Cristiane enfatiza ainda que, como os orçamentos dos projetos culturais são previamente aprovados, todas as prestações de contas estão entregues. De acordo com ela, por isso não faz tanto sentido a alegação de Bolsonaro de que não há transparência na execução das leis Paulo Gustavo e Aldir Blanc.
“Se você quer continuar fazendo um projeto, precisa entregar a sua prestação de contas. Logo, todas elas estão entregues, se o governo não analisou, isso não é um problema dos produtores culturais, é uma questão para quem não fez a análise”, afirma a especialista.
A importância da cultura para o país
O setor cultural é de suma importância não só para as atividades realizadas por produtores e artistas, como também para alavancar áreas correlatas, como a economia e o turismo, como destaca Aline Akemi.
“Este setor tem uma capacidade muito grande de empregar pessoas e de mudar efetivamente a economia, seja por meio da venda de passagens aéreas em paralelo ao setor de turismo, como também a partir do recolhimento de impostos, que é muito expressivo na cultura.”
No âmbito econômico, a cultura representa cerca de 2.6% do PIB brasileiro e emprega um total de 2,5 milhões de pessoas envolvidas nos eventos.

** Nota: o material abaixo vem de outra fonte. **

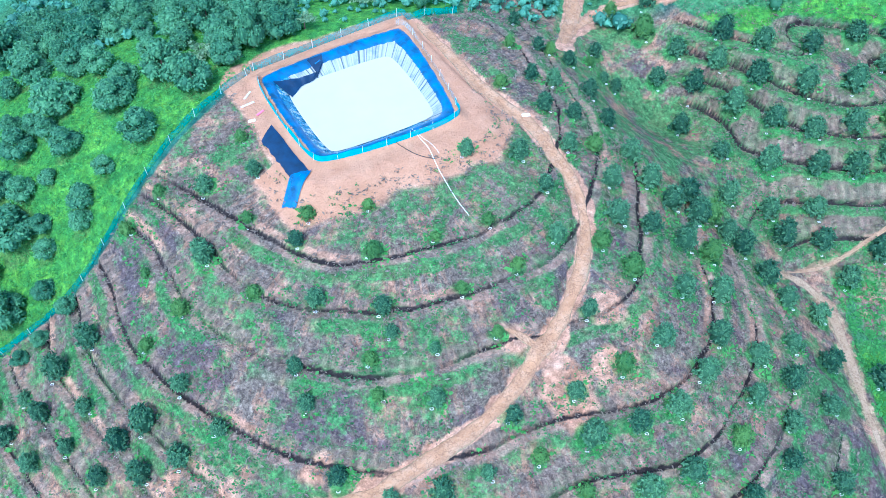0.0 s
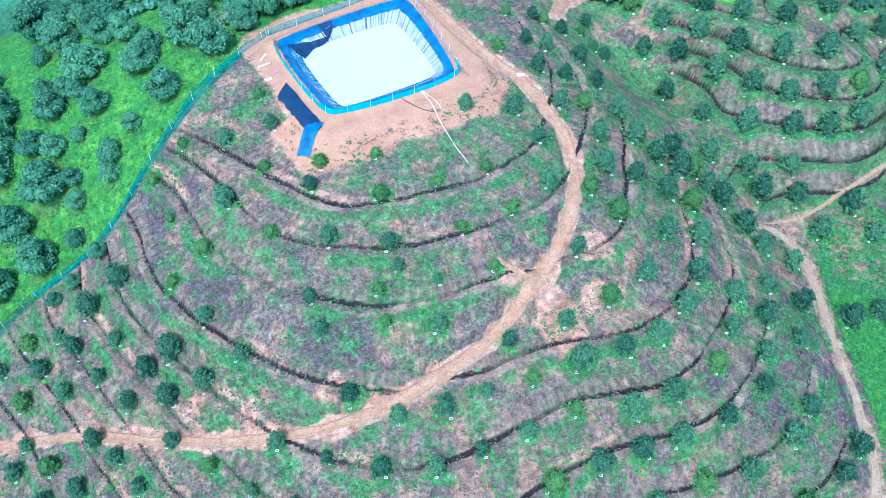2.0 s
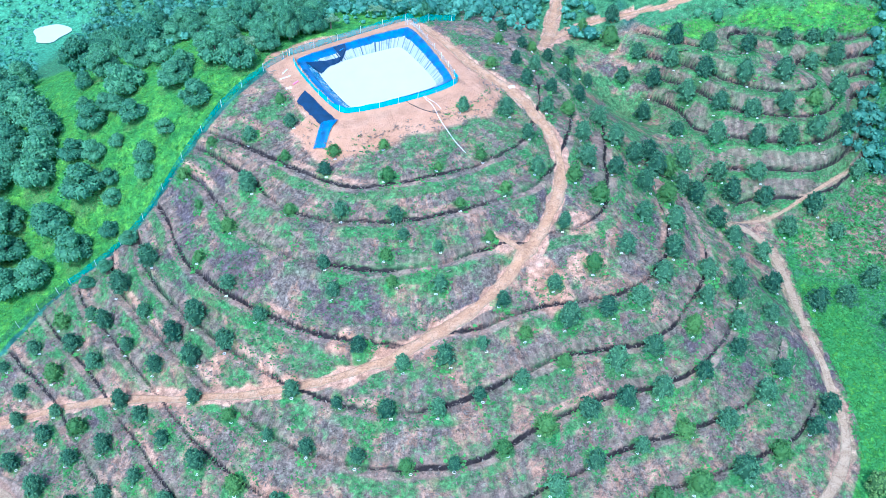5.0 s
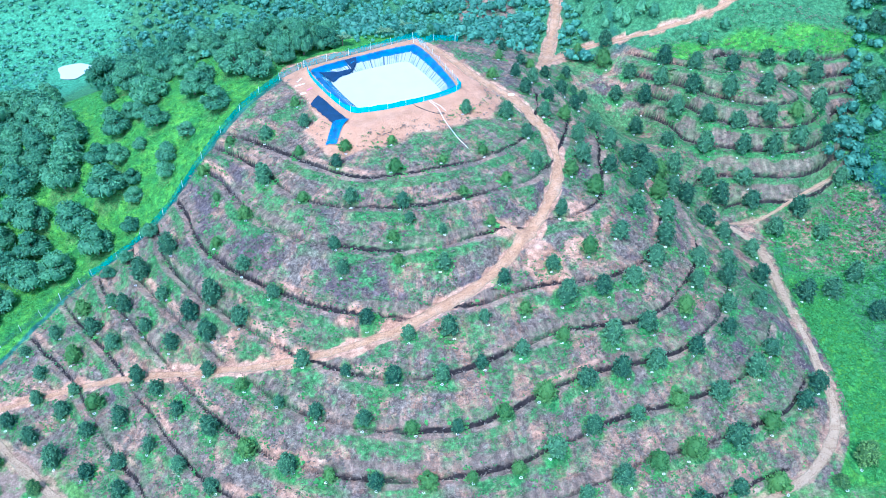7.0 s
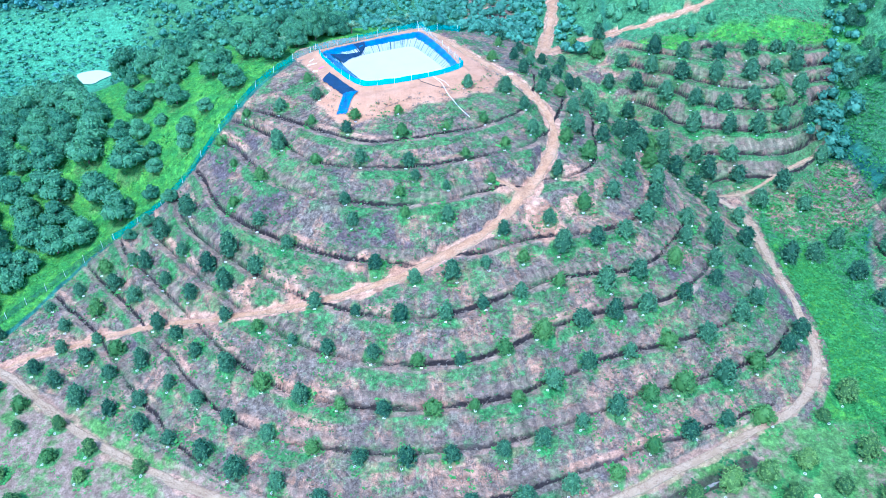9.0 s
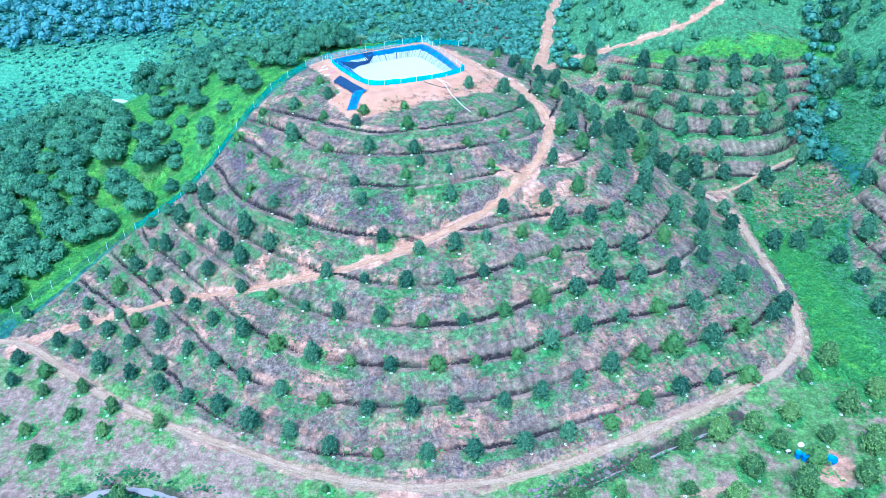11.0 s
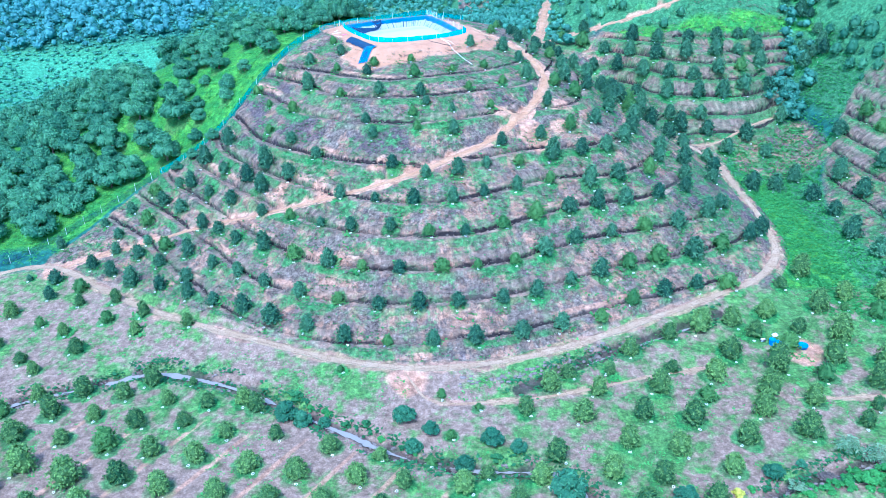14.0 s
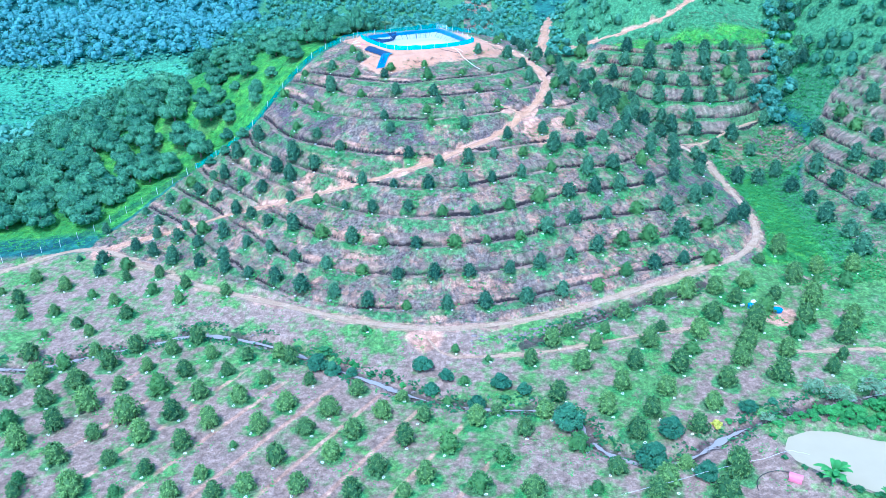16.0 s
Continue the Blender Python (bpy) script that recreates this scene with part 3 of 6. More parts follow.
slope = np.maximum.reduce([za, zb * 0.9 * (1 - top_b), zc * 0.95, 0.9 * step(12, 18, fx) * step(56, 50, fx) * step(50, 60, fy) * step(114, 106, fy) * (1 - gully) * (1 - top_b), step(38, 44, fx) * step(60, 57, fx) * step(14, 20, fy) * step(72, 66, fy) * (1 - gully), 0.8 * step(57, 60, fx) * step(56, 62, fy) * step(82, 76, fy) * step(80, 77, fx)])
h1 = h0 + 0.14 * ripple(fx, fy, 5.0, 1) * step(-40, 0, fy) + 0.08 * ripple(fx, fy, 1.6, 2)
q_a = terrace_height(fx, fy, h1)
q_b = h1 - 0.03 * (fx - 55) + 0.12 * ripple(fx, fy, 9.0, 7)


steep = steepness(fx, fy)


def bands(q, levels, lo, hi):
    """1 on the strips that lie between lo and hi metres uphill of a bench's middle."""
    out = np.zeros(q.shape)
    for v in levels:
        u = (q - v) / steep
        out = np.maximum(out, step(lo - 0.2, lo + 0.1, u) * step(hi + 0.2, hi - 0.1, u))
    return out


saddle = step(1.25, 0.75, np.hypot((fx - 30) / 11, (fy - 86) / 13) + 0.2 * ripple(fx, fy, 4.0, 21))
wild = ripple(fx, fy, 4.0, 8) + 0.5 * ripple(fx, fy, 1.7, 3)
face = np.maximum.reduce([za * bands(q_a, BENCH_A, 0.85, 2.3) * np.clip(0.55 + 0.4 * ripple(fx, fy, 6.0, 17), 0.1, 0.85), zb * (1 - top_b) * bands(q_b, BENCH_B, 0.8, 3.4) * np.clip(0.58 + 0.35 * ripple(fx, fy, 4.0, 19), 0.15, 0.8) * (1 - saddle), zc * bands(h1, BENCH_C, 0.8, 2.6) * 0.8])
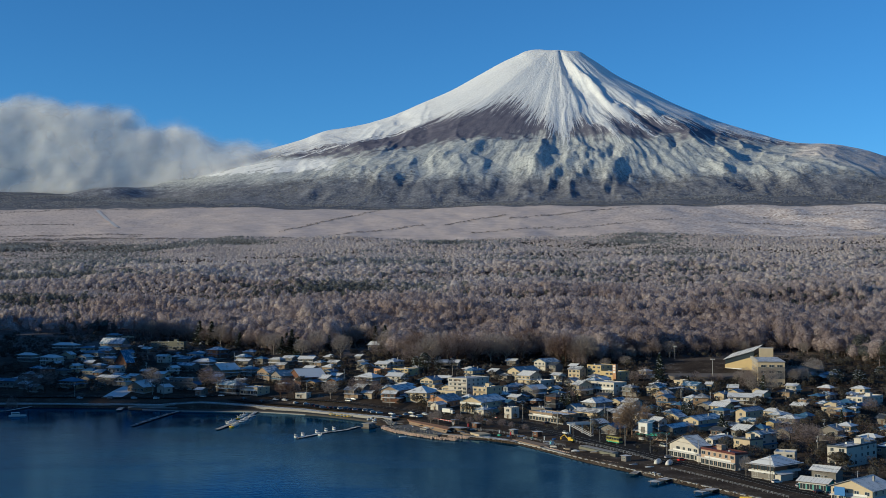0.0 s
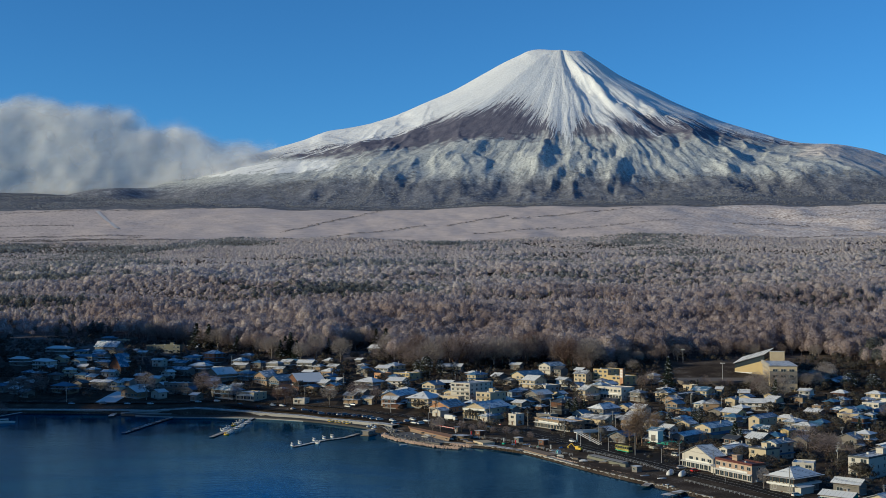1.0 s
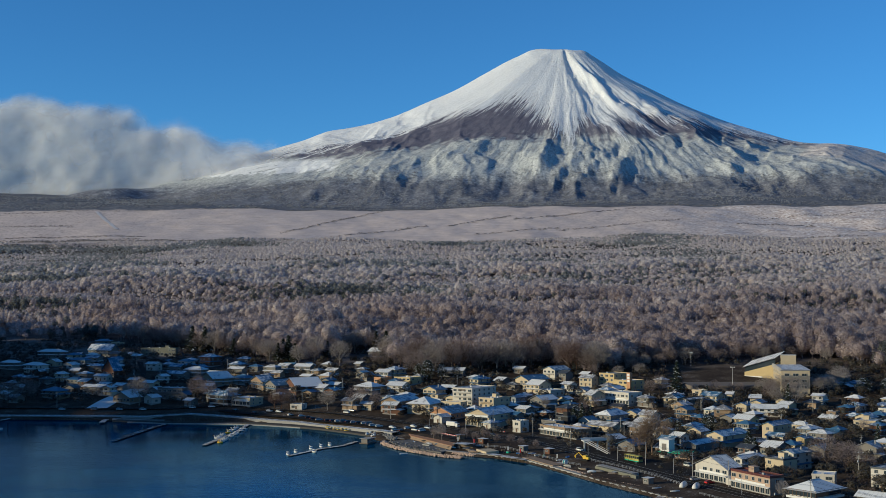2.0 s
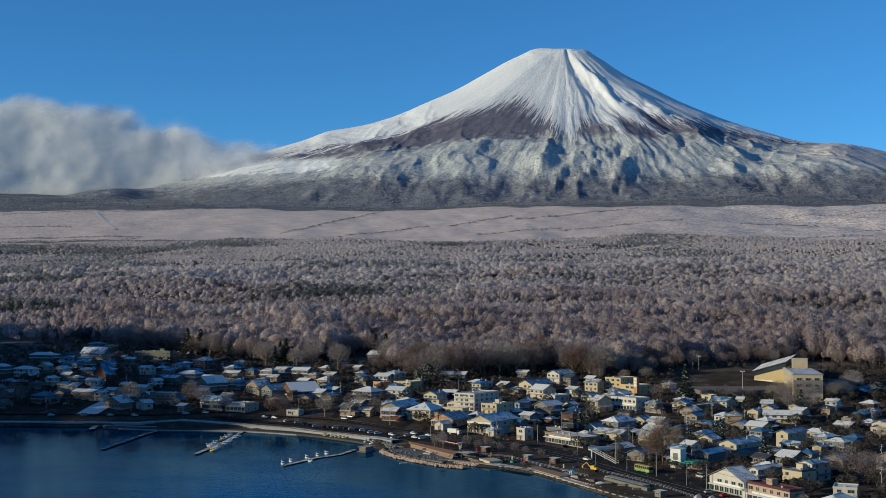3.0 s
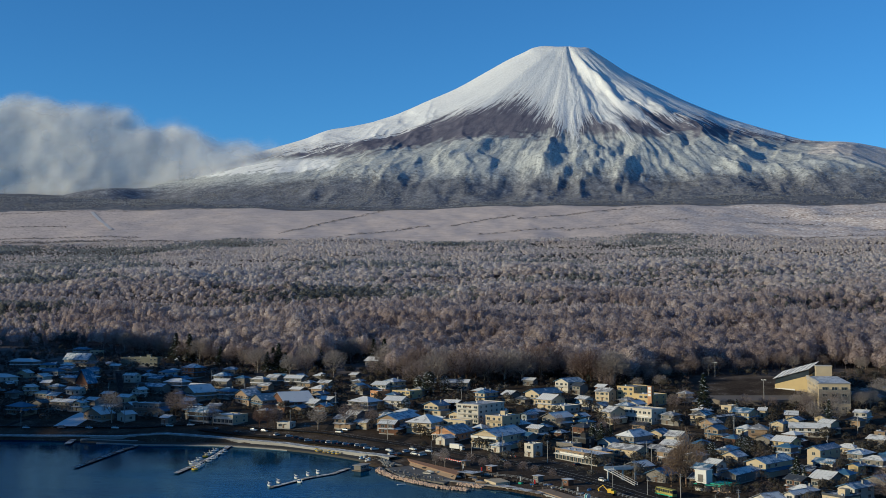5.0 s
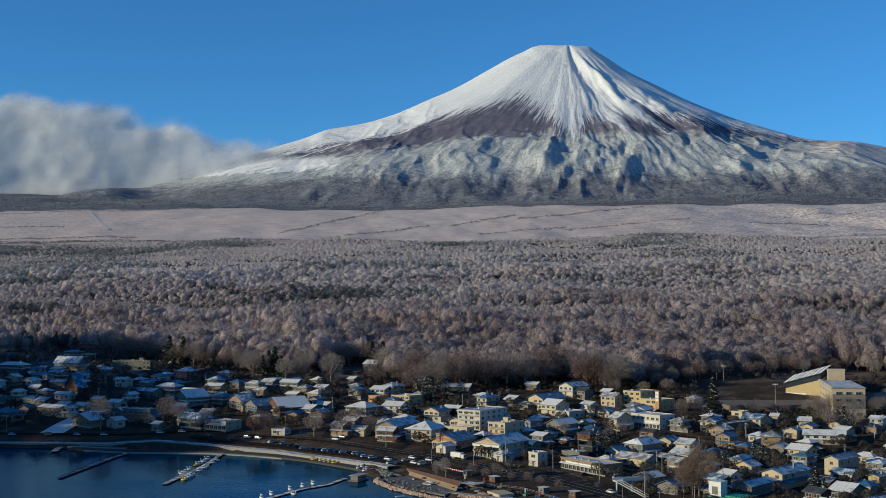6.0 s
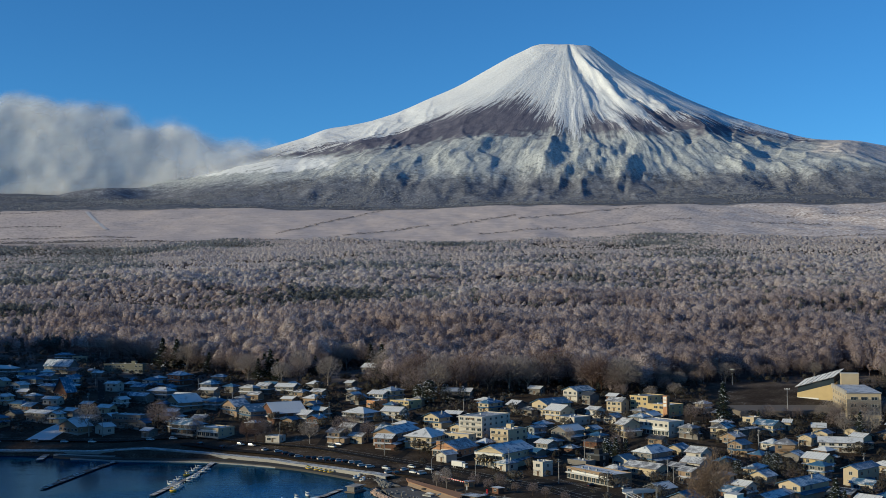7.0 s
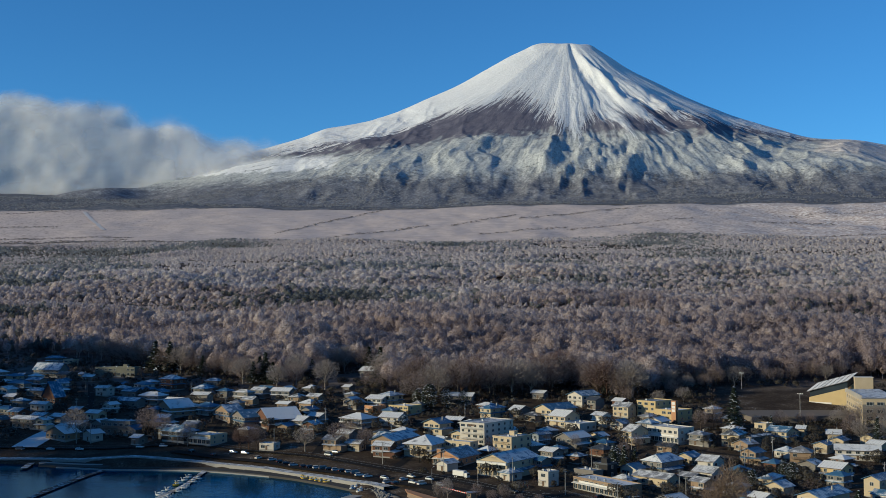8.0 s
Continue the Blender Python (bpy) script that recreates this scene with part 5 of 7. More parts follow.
house(147.1, 773.0, 7.1, 7.3, -40, 4, "gableR", "cream", "blue")
house(158.7, 757.2, 20.0, 9.5, -15, 4.5, "gableL", "white", "snow", "hall")
house(160.2, 802.0, 6.2, 9.5, -15, 3.5, "gableL", "cream", "snow")
house(134.8, 707.2, 9.9, 9.7, -45, 5.6, "gableL", "yellow", "snow")
house(112.0, 643.0, 9.7, 21.2, -45, 5.6, "gableR", "cream", "blue")
house(143.4, 672.5, 6.7, 17.5, -45, 7, "gableR", "cream", "blue")
house(127.3, 607.7, 8.4, 12.0, -45, 4, "gableL", "grey", "snow")
house(116.6, 550.1, 10.0, 8.5, -55, 7, "flat", "cream", "dark")
house(126.7, 565.9, 6.8, 12.5, -50, 7.5, "gableR", "white", "blue")
house(87.8, 535.6, 20.0, 7.3, -60, 5.6, "gableR", "white", "grey", "restaurant", shop=True)
house(98.0, 510.4, 22.9, 6.9, -62, 6.7, "flat", "pink", "red", "restaurant", shop=True)
house(105.1, 565.2, 4.4, 10.8, -50, 5, "gableR", "white", "snow")
pavilion = house(112.7, 481.8, 10.8, 15.4, -50, 6, "hip", "white", "snow", "restaurant")
for name, b, m_ in (("glazing", (-5.5, -7.8, 3.7, 5.5, 7.8, 5.3), glass_mat), ("gallery", (-6.3, -8.6, 2.7, 6.3, 8.6, 3.45), white_mat), ("shutter", (-5.48, -7.78, 0.4, 5.48, 7.78, 2.6), WALL["grey"]),
                    ("canopy", (-7.2, -9.5, 5.62, 7.2, 9.5, 5.86), ROOF["snow"])):
    bm = bmesh.new()
    box(bm, *b)
    part(name, bm, m_, pavilion)
for k in range(8):
    for side in (-1, 1):
        bm = bmesh.new()
        tube(bm, (-5.6 + k * 1.6, side * 7.9, 3.4), (-5.6 + k * 1.6, side * 7.9, 5.6), 0.1, None, 5)
        part("column", bm, trim_mat, pavilion)
house(126.5, 520.7, 8.5, 9.5, -20, 5, "flat", "white", "snow")
house(121.4, 452.0, 10.9, 6.5, -40, 3.2, "gableL", "teal", "snow", "shop", shop=True)
house(131.2, 473.2, 10.0, 6.5, -40, 4.2, "gableL", "grey", "snow")
house(130.6, 426.8, 15.7, 15.2, -45, 5.5, "gableR", "cream", "snow", "restaurant", shop=True)
house(154.7, 519.2, 8.9, 26.0, -45, 8.5, "flat", "white", "dark", "inn", balcony=True)
house(209.8, 700.1, 3.9, 6.5, -35, 5.5, "hip", "cream", "grey")
house(199.2, 701.9, 11.6, 14.5, -30, 5.5, "flat", "cream", "grey")
house(190.8, 739.5, 5.2, 6.5, -30, 5, "flat", "tan", "grey")
house(231.0, 748.8, 10.5, 26.0, -45, 6, "flat", "white", "snow", "hall")
house(175.3, 538.0, 5.1, 15.3, -40, 5.5, "flat", "tan", "dark")
house(102.4, 688.2, 5.8, 11.7, -35, 4.5, "hip", "cream", "blue")
house(94.2, 621.3, 6.8, 16.9, -40, 4, "gableR", "grey", "blue")
house(149.1, 640.8, 4.7, 6.5, -45, 4, "gableR", "yellow", "blue")
house(-284.1, 1023.8, 31.5, 9.5, -12, 6, "flat", "moss", "grey", "hall")
house(-227.7, 963.8, 13.6, 9.5, -40, 7, "hip", "brown", "blue")
house(-243.9, 954.3, 11.6, 7.5, -35, 5, "hip", "white", "blue")
house(-245.0, 932.9, 11.1, 6.5, -25, 4, "gableL", "grey", "blue")
house(-265.2, 940.0, 10.0, 6.5, -25, 5, "gableL", "white", "grey")
house(-290.2, 917.2, 18.4, 6.5, -45, 4, "steepR", "brown", "blue")
house(-332.5, 1022.2, 23.2, 9.5, -20, 5, "steepL", "grey", "blue")
house(-353.4, 1086.0, 14.2, 6.5, -25, 5, "hip", "grey", "blue")
house(-337.0, 1073.9, 9.0, 6.5, -15, 5, "flat", "cream", "grey")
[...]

Para além disso, o Brasil tem na sua essência a criatividade e a produção cultural, sendo reconhecido internacionalmente por isso. Cristiane Olivieri, inclusive, usa a Constituição brasileira para dar luz à importância das atividades culturais no país.
“A Constituição diz que a cultura é um direito individual, assim como os direitos à saúde e à educação. E, portanto, cabe ao Estado apoiar a cultura e a sua diversidade, sem censura, mantendo a liberdade de expressão, o financiamento, o apoio e a garantia de realização das atividades.”